Improve JSON Performance of Unstructured Structs in Golang


A Go-related story about how PerimeterX trimmed 70% of they JSON parsing cloud costs by writing an open-source Golang library called marshmallow. 🍬🚀

Project Motivation

When we think about JSON parsing, the first use case that pops to mind usually involves a predetermined structure. It’s the simplest way for two components to interact: they both agree on a message schema and then use JSON to carry it around – super easy.

A popular and intuitive choice, although it’s not the most efficient.

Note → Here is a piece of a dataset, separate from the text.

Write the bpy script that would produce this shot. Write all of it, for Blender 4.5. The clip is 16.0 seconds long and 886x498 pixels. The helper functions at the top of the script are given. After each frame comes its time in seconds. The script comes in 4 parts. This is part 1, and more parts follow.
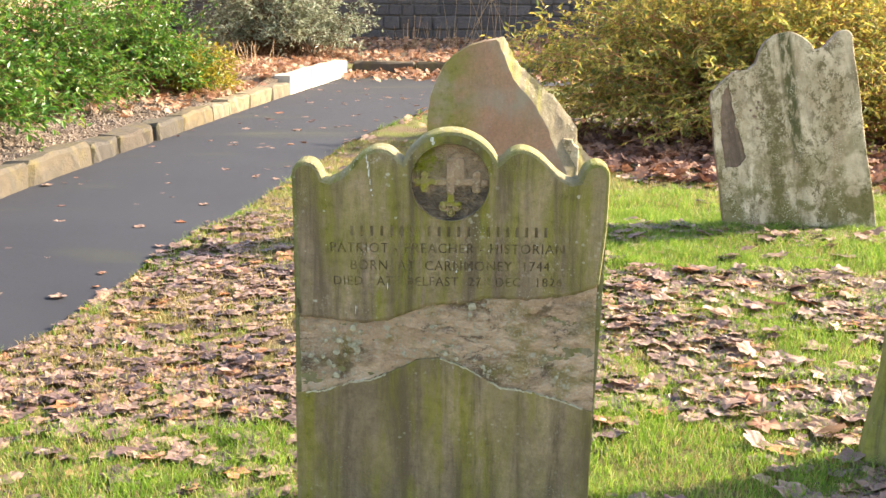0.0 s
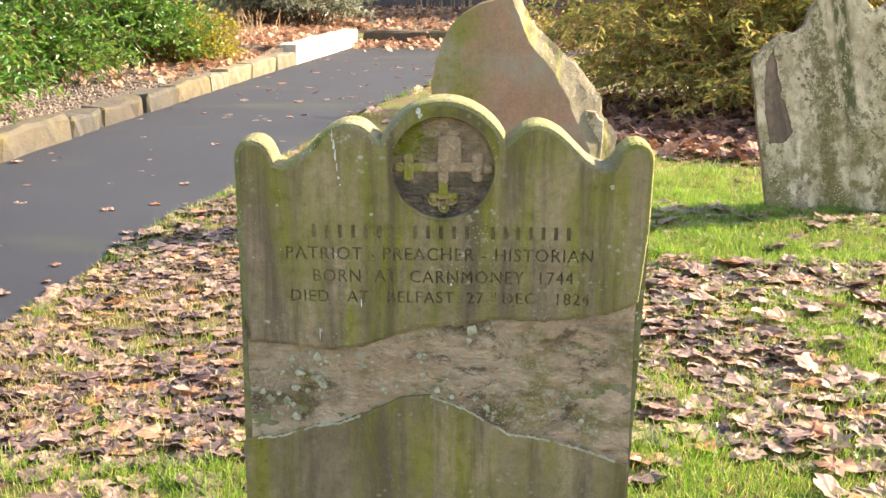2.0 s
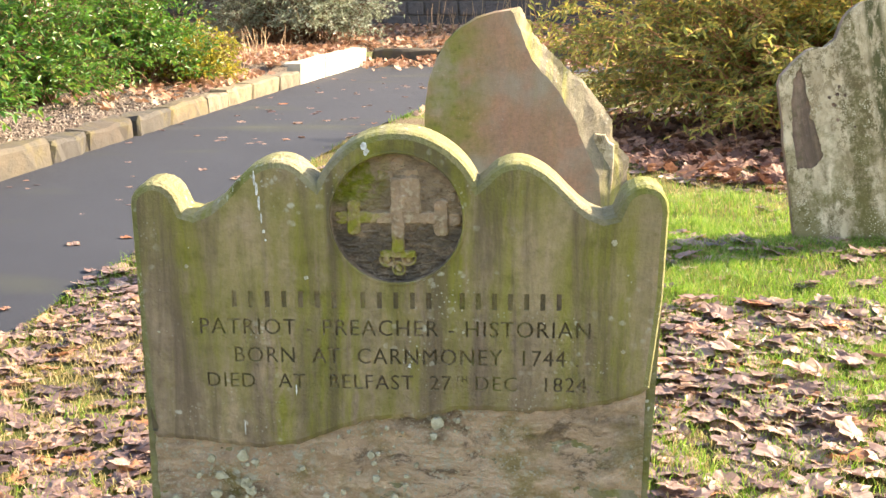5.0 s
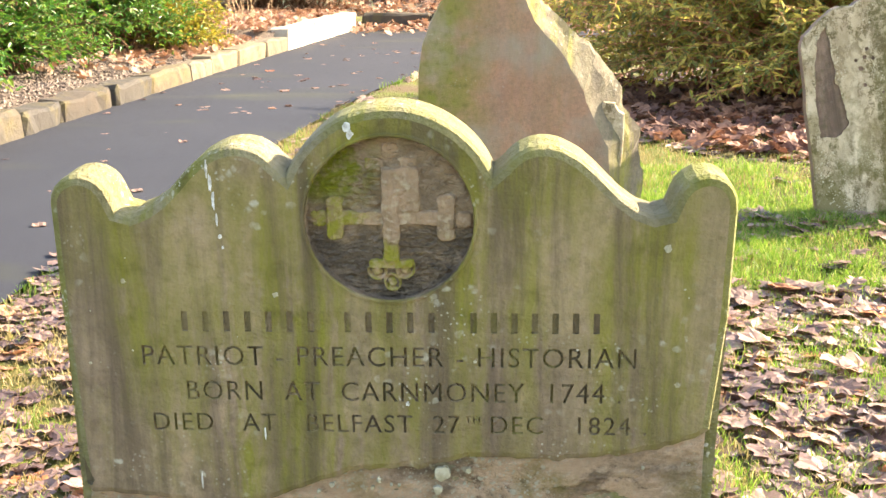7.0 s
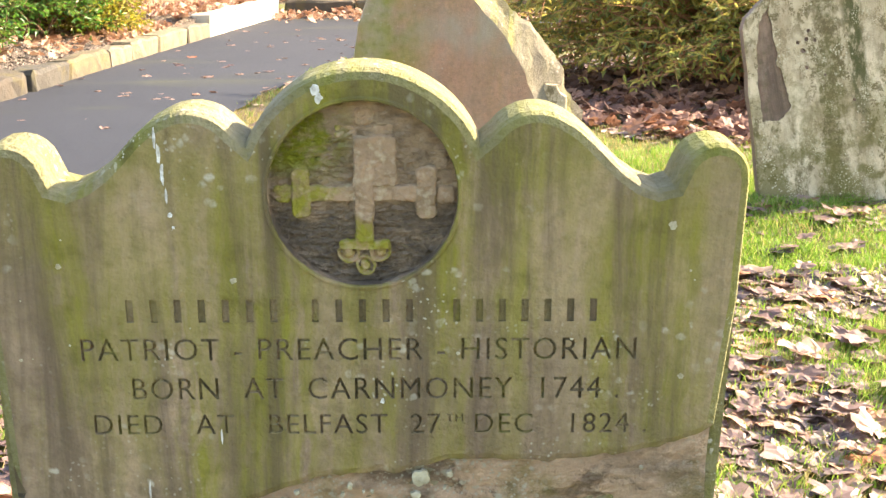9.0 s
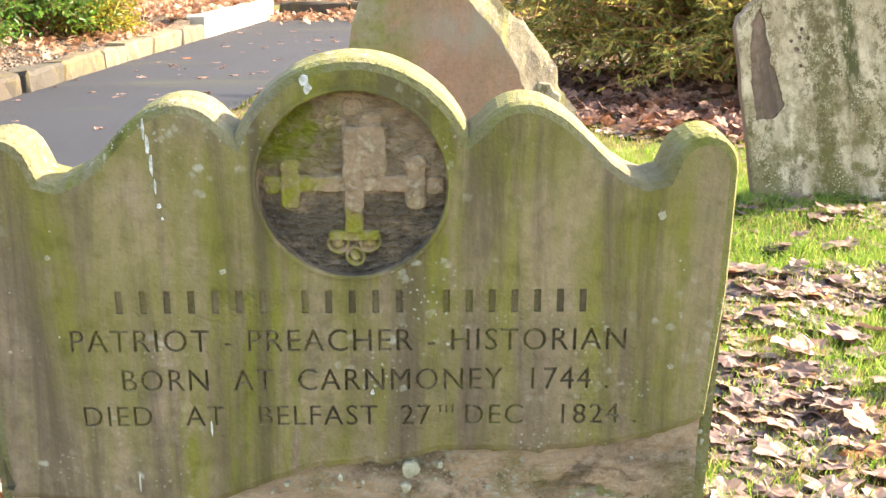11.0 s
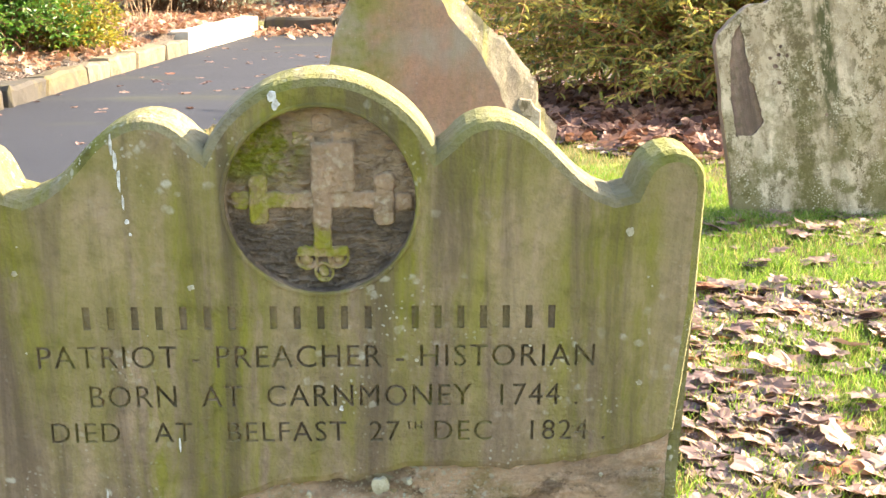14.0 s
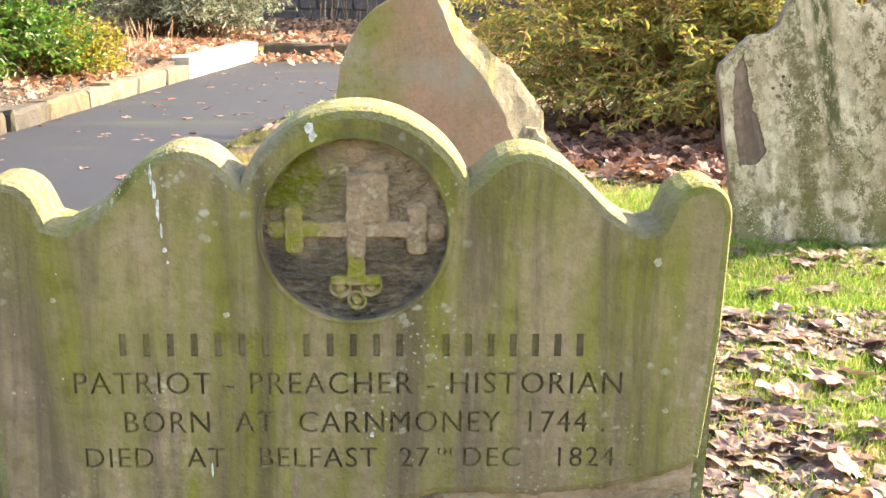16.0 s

When the structure of the message is fully expected, libraries that leverage code generation perform best. However, using other protocols to communicate improves performance by a lot more. For instance, strict, binary protocols like protobuf and avro would improve networking efficiency due to reduced message size and then trim down CPU usage due to a much more efficient encoding and decoding mechanism. 👏🏾

This is to be expected. Strict schema environments are not where JSON protocol really shines. JSON, however, possesses something that the others don’t: it fully specifies the name and the type of each field in the data. In other words, it carries both the data and the structure itself. This makes it the go-to choice for document databases and other non-schema-strict use cases. In our case, it was unstructured structs: when some of the fields are known and some aren’t. We’ll provide an example shortly.

Performance-Driven

The journey began with an important StackOverflow question. It simply asks what’s the best way to parse a JSON object when some of the fields are known and some aren’t. We were facing the same problem and actively looked for a solution, so we started digging into it, investigating and exploring the solutions proposed and any other solution we could find. 👩‍💻🕵🏾‍♀️

Using a Map

The first thing we can do is use a native map[string]any. This captures all the data and allows you to access it. However, it’s inefficient, inconvenient and unsafe. Consider the following use case: in order to determine whether a user is allowed to drive, you need to reference two specific fields from the data (age and has_drivers_license), then, iterate the rest of the fields and look for prior convictions.